Bonaire stands out among Caribbean destinations because of its longstanding commitments to its natural resources, particularly the Bonaire Marine Park. The protection of the island’s unique natural attractions – the fringing coral reefs, Klein Bonaire, Lac Bay, and Washington Slagbaai National Park – is what makes this Caribbean island special. It’s one reason why so many fall in love with this unspoiled paradise.
A Little Eco History
For many decades, the safeguarding and maintenance of these natural treasures has fallen to STINAPA, a non-government organization significantly funded by the admission fees charged to users of the natural resources. Since 2005, the fees for admission to the Bonaire Marine Park have remained constant at $25 for scuba divers and $10 for other water users (snorkelers, windsurfers, kitesurfers, etc.).

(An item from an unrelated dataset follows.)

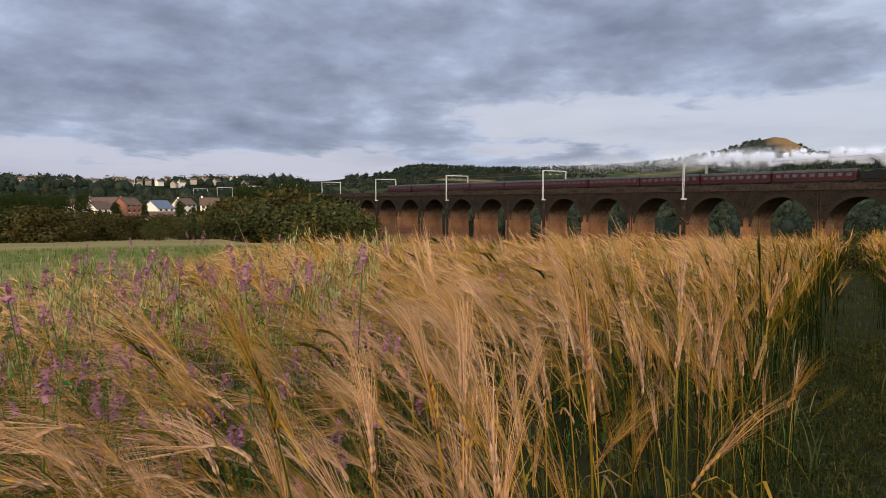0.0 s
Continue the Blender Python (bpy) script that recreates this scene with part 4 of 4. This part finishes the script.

Unfortunately, while the entrance fee remained static, other elements that impact Bonaire’s natural resources have grown, namely the island’s population, number of annual visitors and demands from providers of tourism-based services, including land- and water-based activities.
The Fee Increase & Who It Affects
To keep pace with the increased cost of maintenance, enforcement, and oversight, STINAPA put in several requests to the island government (OLB) in 2018 for an increase in admission fees. Along with these requests, according to STINAPA, they also asked the government to impose a nature fee on all visiting cruise ship tourists.
On November 28, 2018, the OLB finally acted on STINAPA’s requests, approving an admission fee increase for some users of the park. The approved increases resulted in the following: $45 for scuba divers and $25 for others, with the new fees to go into effect on January 1, 2019. Although initially not included in the OLB’s new fee decree, day passes for $10 will still be available.
The OLB did not take action on STINAPA’s requests to impose an admission fee for cruise ship visitors. The end result of OLB’s actions is to not impose any nature fees whatsoever for those visitors who will be on the island less than 24 hours. In other words, cruise ship tourists will pay nothing to enjoy Bonaire’s natural resources — they get a “free sample.”
The Unintended Consequences
The increase caught the island’s dive and water sports industry off guard. While general talk of a fee increase had been mentioned in early 2018, these stakeholders were surprised when the OLB issued its fee increase decree, especially with an effective date of just one month in the future. After a series of discussions that involved all interested parties, the OLB agreed to a reprieve, making the new fee effective on March 1, 2019. This delay is intended to give dive shops and water sports providers time to prepare for the fee increase. Dive and nature tags can be purchased from now through February 28, 2019 for the old price of $25 and $10, respectively.
As you might expect, the exemption of cruise ship tourists also caused quite an uproar among all interested parties, including scuba divers who visit the islands. The unanimous opinion is that ALL users of Bonaire’s waters – including those who visit the island for less than 24 hours – should pay for the privilege of enjoying the marine park. Unfortunately, the OLB seems to feel otherwise.
What You Can Do
We remain passionate about Bonaire, as we expect all of you are. We understand and support the work of STINAPA, and appreciate that admission fees to the marine park must keep pace with increased expenses for maintenance, oversight, and enforcement. We support the increase for admission fees, as it is long overdue.
While the jump in price may be initially shocking, it is in line with today’s economic realities. We’ll continue to do our part to support STINAPA in the work they do to maintain Bonaire’s natural resources.
That being said, we’re not very happy with the OLB’s decision to exempt cruise ship passengers from paying anything to enjoy Bonaire’s natural resources. Which causes us to ask ourselves, what can we – or anyone who loves Bonaire – do?
Making our thoughts known to the OLB seems like a good step.
We have no idea if writing to express our feelings on the cruise ship passenger exemption will be effective, but it can’t hurt. In looking on the OLB’s official website, it appears emails can be sent to: firstname.lastname@example.org.
At the end of the day, we are for working together to protect what we all love – Bonaire’s naturally beautiful underwater world.